Cloudflare Workers + AI Gateways: An Observability Architecture That Actually Scales
Edge AI gateways are becoming a default pattern: route user prompts at the edge, apply policy, fan out to model providers, and stream responses back. It looks elegant in architecture diagrams. In production, teams quickly discover a gap: traditional API observability breaks when requests become multi-hop, streaming, and token-priced.
Cloudflare’s platform updates and ecosystem discussions point to the same need: observability for AI traffic must combine performance, quality, and cost in one trace model.
Why classic API dashboards fail for AI workloads
Most API dashboards track request count, p95 latency, and error rate. AI gateways need additional dimensions:
- model provider and model version,
- input/output token counts,
- streaming duration,
- retrieval and tool-call fan-out,
- cache hit behavior for prompts and context,
- moderation and policy action outcomes.
Without these dimensions, teams can’t explain cost spikes or quality regressions.
Build a four-layer telemetry model
Layer 1: edge request envelope
Capture request metadata at the Worker ingress:
- route and tenant,
- auth context,
- region and colo,
- SLA class.
Layer 2: orchestration spans
Within the Worker flow, instrument spans for:
- prompt transformation,
- safety filtering,
- retrieval calls,
- provider invocation,
- response post-processing.
Layer 3: provider economics
Record token and pricing attributes per provider call:
- input tokens,
- output tokens,
- retries,
- timeout/cancellation state.
Layer 4: user-facing quality outcomes
Attach outcome tags:
- stream interrupted,
- hallucination feedback,
- tool failure surfaced,
- user retry within session.
This links technical behavior to product experience.
Latency budgets by phase, not by endpoint
A single p95 number hides bottlenecks. Allocate budget by phase:
- edge auth and policy: 30-80ms,
- retrieval and context assembly: 100-300ms,
- model first token: 200-1200ms,
- stream completion: variable by task.
Teams can then tune the phase that is actually over budget instead of guessing at endpoint-level totals.

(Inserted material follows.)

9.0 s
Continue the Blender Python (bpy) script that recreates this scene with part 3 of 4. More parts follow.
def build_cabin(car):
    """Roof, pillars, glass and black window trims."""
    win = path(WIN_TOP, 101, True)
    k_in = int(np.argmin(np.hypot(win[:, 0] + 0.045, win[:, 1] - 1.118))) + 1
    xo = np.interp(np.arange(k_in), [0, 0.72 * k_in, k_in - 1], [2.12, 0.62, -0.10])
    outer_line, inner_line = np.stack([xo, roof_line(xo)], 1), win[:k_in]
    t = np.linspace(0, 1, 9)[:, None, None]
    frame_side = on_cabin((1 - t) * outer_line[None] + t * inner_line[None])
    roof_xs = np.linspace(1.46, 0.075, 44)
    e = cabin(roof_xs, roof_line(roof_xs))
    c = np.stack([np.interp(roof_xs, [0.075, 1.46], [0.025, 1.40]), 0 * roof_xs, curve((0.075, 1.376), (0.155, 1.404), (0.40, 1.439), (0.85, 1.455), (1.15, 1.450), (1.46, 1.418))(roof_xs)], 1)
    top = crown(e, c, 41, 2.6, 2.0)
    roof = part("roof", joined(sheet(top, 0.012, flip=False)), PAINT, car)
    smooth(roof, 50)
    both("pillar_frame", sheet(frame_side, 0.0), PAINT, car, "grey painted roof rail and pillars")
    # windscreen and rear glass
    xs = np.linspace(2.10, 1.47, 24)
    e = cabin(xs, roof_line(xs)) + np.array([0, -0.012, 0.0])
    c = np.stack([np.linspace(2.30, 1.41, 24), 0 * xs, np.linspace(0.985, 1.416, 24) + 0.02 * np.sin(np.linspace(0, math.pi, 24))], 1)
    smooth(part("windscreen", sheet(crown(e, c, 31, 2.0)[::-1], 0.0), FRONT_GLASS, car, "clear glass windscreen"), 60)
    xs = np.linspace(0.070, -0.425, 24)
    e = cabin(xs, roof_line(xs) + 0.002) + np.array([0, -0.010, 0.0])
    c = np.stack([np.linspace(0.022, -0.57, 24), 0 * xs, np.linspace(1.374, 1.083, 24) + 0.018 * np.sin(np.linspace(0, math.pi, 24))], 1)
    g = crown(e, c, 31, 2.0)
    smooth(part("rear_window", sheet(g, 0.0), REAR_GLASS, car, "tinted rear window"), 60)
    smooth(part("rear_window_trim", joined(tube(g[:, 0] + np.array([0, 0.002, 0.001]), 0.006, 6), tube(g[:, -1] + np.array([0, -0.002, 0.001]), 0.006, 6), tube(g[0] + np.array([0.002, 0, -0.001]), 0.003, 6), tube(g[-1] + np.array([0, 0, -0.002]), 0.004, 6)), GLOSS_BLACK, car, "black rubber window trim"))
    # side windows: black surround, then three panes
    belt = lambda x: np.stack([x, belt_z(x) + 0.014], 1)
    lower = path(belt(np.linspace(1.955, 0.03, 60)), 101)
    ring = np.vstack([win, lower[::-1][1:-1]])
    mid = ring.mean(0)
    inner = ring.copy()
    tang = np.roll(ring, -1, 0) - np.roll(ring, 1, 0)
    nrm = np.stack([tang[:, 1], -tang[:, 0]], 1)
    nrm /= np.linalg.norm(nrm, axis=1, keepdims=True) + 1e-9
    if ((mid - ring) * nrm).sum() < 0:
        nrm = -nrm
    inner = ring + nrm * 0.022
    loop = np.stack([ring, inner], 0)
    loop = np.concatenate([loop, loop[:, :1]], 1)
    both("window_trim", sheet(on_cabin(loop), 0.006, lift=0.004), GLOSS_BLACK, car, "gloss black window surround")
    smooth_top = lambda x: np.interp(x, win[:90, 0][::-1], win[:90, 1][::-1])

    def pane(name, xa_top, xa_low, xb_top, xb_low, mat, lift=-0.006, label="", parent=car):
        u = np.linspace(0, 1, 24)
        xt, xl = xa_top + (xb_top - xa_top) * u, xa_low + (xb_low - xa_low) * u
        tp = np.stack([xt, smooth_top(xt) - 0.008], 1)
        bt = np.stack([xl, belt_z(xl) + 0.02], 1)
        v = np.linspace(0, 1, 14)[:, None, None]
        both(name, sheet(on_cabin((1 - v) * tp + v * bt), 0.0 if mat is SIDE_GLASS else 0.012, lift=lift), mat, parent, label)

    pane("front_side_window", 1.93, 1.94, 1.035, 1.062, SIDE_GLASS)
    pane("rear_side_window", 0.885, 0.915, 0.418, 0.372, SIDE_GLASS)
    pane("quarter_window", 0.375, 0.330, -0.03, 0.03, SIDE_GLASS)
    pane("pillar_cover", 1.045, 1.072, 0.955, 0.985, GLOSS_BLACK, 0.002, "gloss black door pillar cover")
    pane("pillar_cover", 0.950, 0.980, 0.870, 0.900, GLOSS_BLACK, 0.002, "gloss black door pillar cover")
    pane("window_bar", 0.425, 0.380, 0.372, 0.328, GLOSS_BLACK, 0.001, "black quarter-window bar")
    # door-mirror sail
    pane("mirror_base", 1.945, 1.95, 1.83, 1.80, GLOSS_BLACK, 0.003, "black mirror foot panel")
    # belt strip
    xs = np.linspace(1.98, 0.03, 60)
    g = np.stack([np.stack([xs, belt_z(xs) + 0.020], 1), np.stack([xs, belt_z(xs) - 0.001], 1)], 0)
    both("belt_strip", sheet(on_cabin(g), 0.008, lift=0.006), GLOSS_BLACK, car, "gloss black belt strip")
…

Cost governance that doesn’t kill experimentation
Use dynamic spend guardrails:
- soft caps by tenant and model tier,
- downgrade routes when budget pressure rises,
- request shaping for low-value long prompts,
- cache and summarization for repeated context blocks.
The goal is controlled exploration, not blanket throttling.
Incident playbook for AI edge gateways
When incidents happen, responder questions should be pre-modeled:
- Is the issue provider-specific or orchestration-wide?
- Is it latency, quality, or policy enforcement drift?
- Which tenants/routes exceed budget simultaneously?
- Are retries amplifying costs without improving success?
If logs can’t answer these within minutes, telemetry design is incomplete.
90-day rollout plan
- Days 1-15: standardize trace schema and required tags.
- Days 16-30: instrument Worker spans and provider token metrics.
- Days 31-60: deploy tenant cost dashboards and alerting.
- Days 61-90: connect quality signals (retry, user feedback) to traces.
By the end, teams should be able to explain any cost or latency jump with evidence, not intuition.
AI gateways at the edge are not just a performance pattern. They are an operational discipline. Teams that treat observability as a first-class product capability will out-execute teams that rely on generic API monitoring.